»»
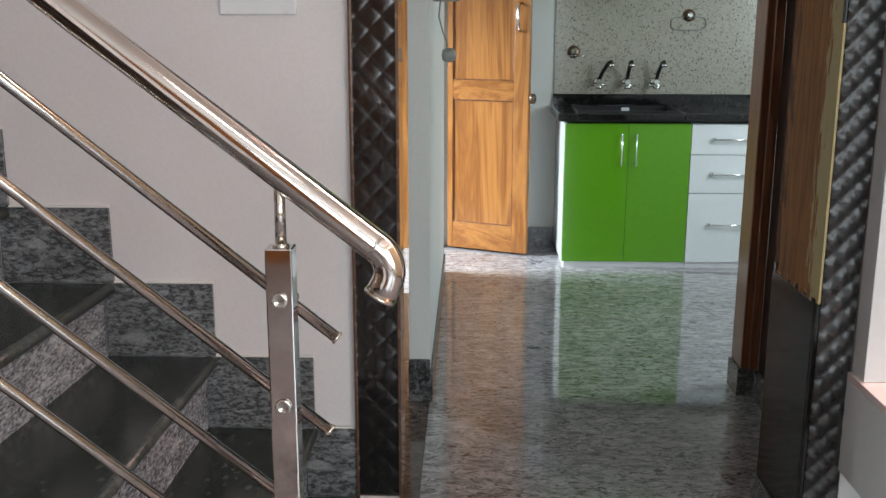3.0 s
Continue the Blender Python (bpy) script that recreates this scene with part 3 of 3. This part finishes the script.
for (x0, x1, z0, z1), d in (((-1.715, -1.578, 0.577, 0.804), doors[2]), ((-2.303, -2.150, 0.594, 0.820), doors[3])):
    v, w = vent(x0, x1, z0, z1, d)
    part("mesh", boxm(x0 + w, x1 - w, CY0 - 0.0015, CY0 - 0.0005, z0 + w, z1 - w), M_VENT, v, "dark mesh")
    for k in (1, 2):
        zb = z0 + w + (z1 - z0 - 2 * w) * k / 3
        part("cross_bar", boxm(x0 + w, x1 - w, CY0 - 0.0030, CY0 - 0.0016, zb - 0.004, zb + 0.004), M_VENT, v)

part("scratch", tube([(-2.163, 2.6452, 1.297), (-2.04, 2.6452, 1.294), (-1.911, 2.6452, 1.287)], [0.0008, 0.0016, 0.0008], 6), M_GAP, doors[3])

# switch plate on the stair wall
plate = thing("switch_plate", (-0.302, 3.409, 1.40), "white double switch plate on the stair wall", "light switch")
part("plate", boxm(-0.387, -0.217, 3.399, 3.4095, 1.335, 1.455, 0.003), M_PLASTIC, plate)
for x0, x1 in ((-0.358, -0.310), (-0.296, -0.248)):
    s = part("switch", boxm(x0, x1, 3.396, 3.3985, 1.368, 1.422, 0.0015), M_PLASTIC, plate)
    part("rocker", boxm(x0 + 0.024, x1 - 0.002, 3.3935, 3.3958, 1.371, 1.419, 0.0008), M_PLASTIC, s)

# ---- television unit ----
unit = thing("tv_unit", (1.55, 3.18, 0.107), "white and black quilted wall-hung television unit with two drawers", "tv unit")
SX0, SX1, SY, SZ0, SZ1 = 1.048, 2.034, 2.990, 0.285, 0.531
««
## [What this task involves]
Without the pictures, write out all of the material exactly.

## [Answer for this exercise]
3.0 s
Continue the Blender Python (bpy) script that recreates this scene with part 3 of 3. This part finishes the script.
for (x0, x1, z0, z1), d in (((-1.715, -1.578, 0.577, 0.804), doors[2]), ((-2.303, -2.150, 0.594, 0.820), doors[3])):
    v, w = vent(x0, x1, z0, z1, d)
    part("mesh", boxm(x0 + w, x1 - w, CY0 - 0.0015, CY0 - 0.0005, z0 + w, z1 - w), M_VENT, v, "dark mesh")
    for k in (1, 2):
        zb = z0 + w + (z1 - z0 - 2 * w) * k / 3
        part("cross_bar", boxm(x0 + w, x1 - w, CY0 - 0.0030, CY0 - 0.0016, zb - 0.004, zb + 0.004), M_VENT, v)

part("scratch", tube([(-2.163, 2.6452, 1.297), (-2.04, 2.6452, 1.294), (-1.911, 2.6452, 1.287)], [0.0008, 0.0016, 0.0008], 6), M_GAP, doors[3])

# switch plate on the stair wall
plate = thing("switch_plate", (-0.302, 3.409, 1.40), "white double switch plate on the stair wall", "light switch")
part("plate", boxm(-0.387, -0.217, 3.399, 3.4095, 1.335, 1.455, 0.003), M_PLASTIC, plate)
for x0, x1 in ((-0.358, -0.310), (-0.296, -0.248)):
    s = part("switch", boxm(x0, x1, 3.396, 3.3985, 1.368, 1.422, 0.0015), M_PLASTIC, plate)
    part("rocker", boxm(x0 + 0.024, x1 - 0.002, 3.3935, 3.3958, 1.371, 1.419, 0.0008), M_PLASTIC, s)

# ---- television unit ----
unit = thing("tv_unit", (1.55, 3.18, 0.107), "white and black quilted wall-hung television unit with two drawers", "tv unit")
SX0, SX1, SY, SZ0, SZ1 = 1.048, 2.034, 2.990, 0.285, 0.531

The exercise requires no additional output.